Will I actually see wild elephants at Wild Elephant Valley?
Maybe, but don't count on it. The valley is a real rainforest reserve north of Jinghong with wild Asian elephants in the protected forest, but they roam freely, so a wild sighting is luck rather than something the ticket guarantees. Most visitors experience an excellent canopy skywalk, tropical forest and rescue or captive elephants. Entry is real-name, so carry your passport; a cableway over the valley is a paid add-on. Go for the forest and the skywalk and treat any wild elephant as a bonus.
Do I need a ticket or my passport for the Gaozhuang night market?
No ticket — the Gaozhuang Xishuangjing 'night city', its starlight night market and the golden-pagoda area are free, open public space, so you just walk in, and you don't need to book or show your passport to wander. You only pay for food, drinks and shopping, mostly by Alipay or WeChat Pay with small cash as backup. It's a modern, built-for-tourists Dai-themed district rather than a historic site, best enjoyed after dark.
How do I get to Xishuangbanna and will my foreign card work there?

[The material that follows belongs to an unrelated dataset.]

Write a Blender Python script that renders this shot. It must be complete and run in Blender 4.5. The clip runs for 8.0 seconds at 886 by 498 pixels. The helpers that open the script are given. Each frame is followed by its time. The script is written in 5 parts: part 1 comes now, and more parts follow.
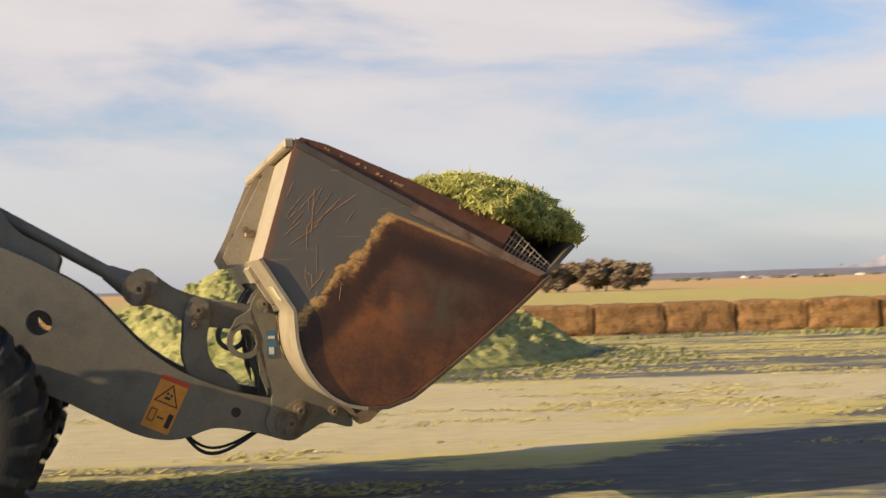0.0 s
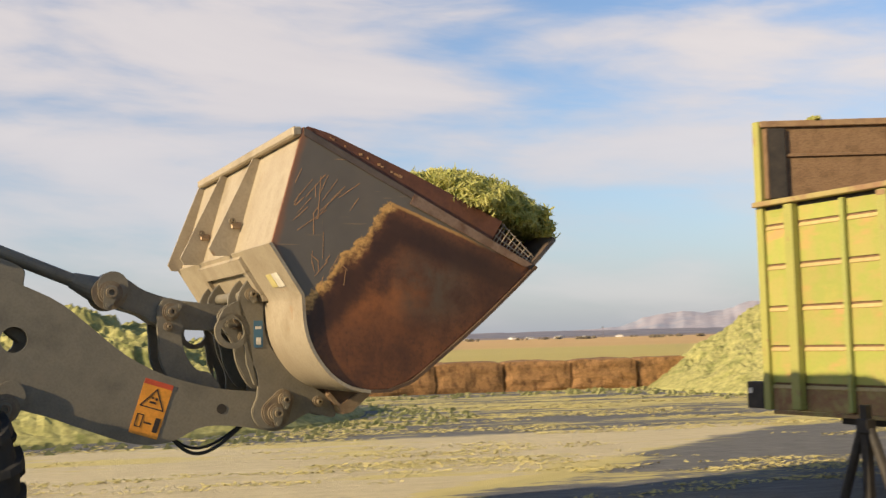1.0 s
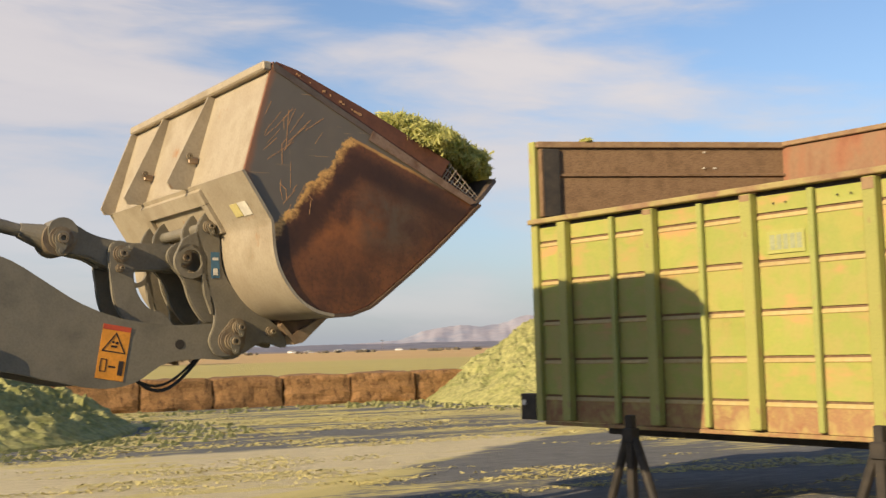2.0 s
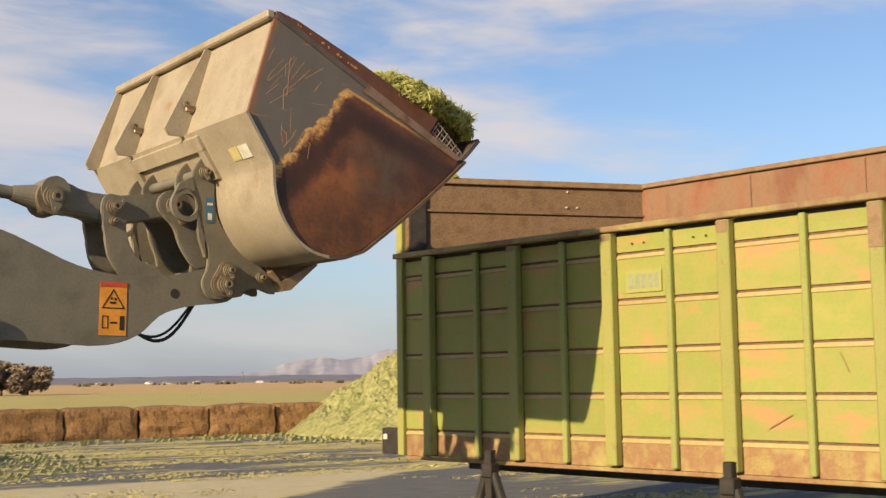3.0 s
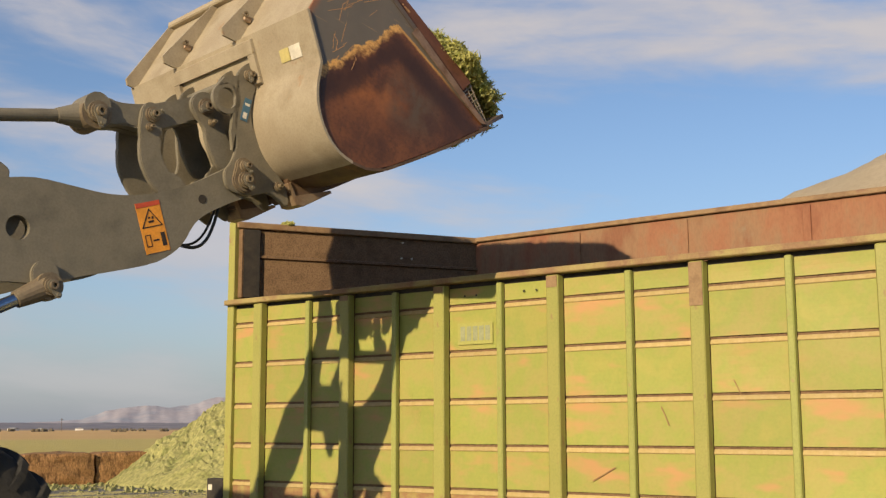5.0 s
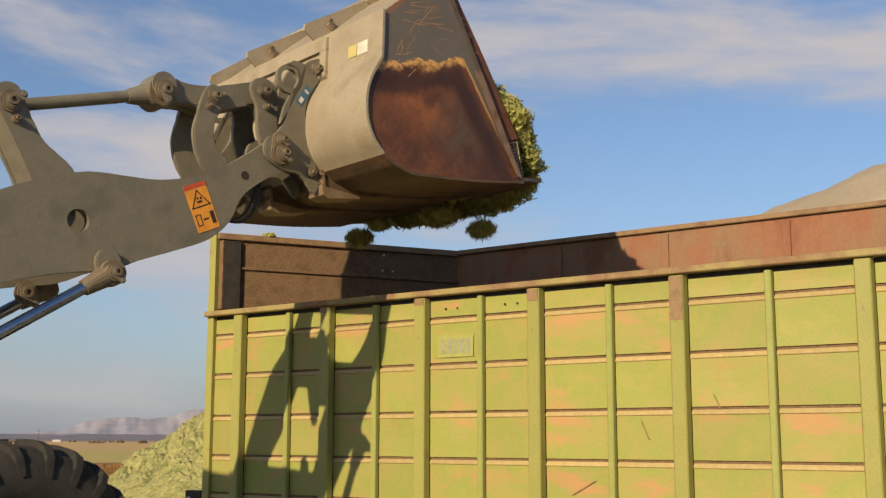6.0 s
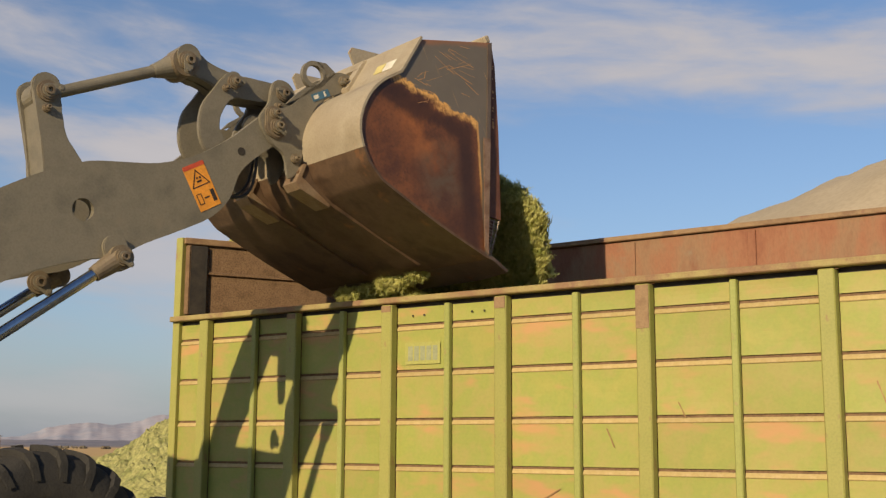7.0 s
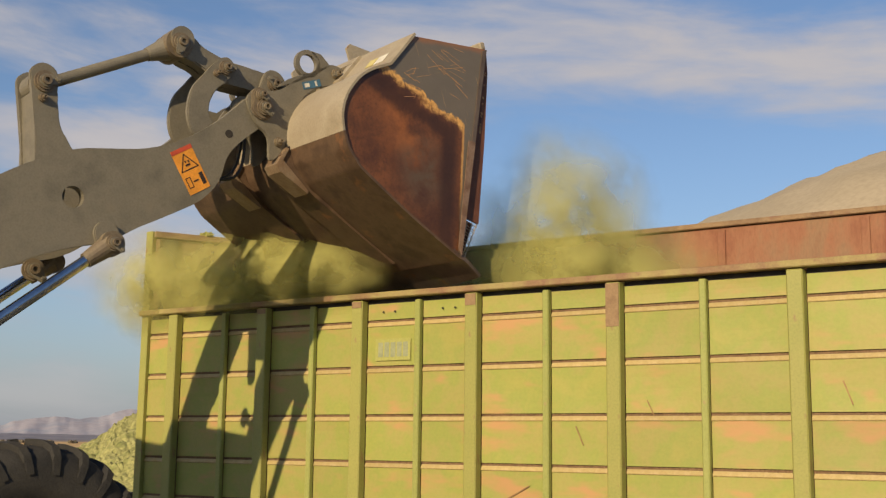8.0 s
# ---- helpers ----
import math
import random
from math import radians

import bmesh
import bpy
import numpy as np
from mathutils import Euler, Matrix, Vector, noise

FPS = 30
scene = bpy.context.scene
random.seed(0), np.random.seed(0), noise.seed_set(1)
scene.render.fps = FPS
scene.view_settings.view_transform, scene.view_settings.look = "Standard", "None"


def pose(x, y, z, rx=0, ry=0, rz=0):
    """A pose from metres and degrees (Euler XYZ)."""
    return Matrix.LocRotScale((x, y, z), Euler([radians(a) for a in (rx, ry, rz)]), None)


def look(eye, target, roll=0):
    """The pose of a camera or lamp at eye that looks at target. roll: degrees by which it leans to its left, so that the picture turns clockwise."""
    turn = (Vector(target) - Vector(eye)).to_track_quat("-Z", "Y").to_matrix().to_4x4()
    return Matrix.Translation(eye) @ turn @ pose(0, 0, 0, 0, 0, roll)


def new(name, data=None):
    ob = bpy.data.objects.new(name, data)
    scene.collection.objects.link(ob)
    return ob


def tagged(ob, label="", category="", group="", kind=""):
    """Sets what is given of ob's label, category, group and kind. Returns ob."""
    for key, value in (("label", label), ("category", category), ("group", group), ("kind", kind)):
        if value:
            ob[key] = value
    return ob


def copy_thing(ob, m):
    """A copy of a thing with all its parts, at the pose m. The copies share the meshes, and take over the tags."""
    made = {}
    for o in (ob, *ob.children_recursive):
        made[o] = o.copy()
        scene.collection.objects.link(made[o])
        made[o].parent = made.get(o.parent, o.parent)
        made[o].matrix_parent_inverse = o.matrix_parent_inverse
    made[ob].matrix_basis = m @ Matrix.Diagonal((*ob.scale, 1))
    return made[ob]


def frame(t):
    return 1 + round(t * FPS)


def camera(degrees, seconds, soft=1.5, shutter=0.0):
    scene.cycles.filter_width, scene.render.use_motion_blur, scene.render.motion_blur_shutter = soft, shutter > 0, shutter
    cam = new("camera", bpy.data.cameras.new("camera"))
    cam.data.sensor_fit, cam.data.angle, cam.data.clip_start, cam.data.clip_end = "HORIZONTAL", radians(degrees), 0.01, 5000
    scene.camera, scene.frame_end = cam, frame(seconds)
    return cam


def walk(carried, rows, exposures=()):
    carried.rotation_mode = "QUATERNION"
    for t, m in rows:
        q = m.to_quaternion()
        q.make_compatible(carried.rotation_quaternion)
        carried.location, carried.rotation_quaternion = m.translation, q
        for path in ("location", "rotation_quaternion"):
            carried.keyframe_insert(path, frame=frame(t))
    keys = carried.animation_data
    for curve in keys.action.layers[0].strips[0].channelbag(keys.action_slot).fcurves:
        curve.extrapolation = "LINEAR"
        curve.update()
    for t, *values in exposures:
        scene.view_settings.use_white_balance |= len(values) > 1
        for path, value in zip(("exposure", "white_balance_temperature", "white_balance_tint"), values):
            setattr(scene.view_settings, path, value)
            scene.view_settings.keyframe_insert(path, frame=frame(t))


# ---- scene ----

Most travellers fly into Jinghong Gasa Airport (XIB) from Kunming and other cities, or take the Kunming–Vientiane railway to Xishuangbanna station — both far easier than the long mountain road. Within the prefecture, the botanical garden and Wild Elephant Valley are out-of-town trips best done by bus, taxi or a tour seat. For payments, a foreign Visa or Mastercard linked to Alipay or WeChat Pay covers tickets, taxis, hotels and most food; physical foreign-card terminals are uncommon, so set up the wallet apps before arrival and carry some cash for market stalls and small vendors. Carry your passport — it's both your real-name ID for attractions and your border-region document.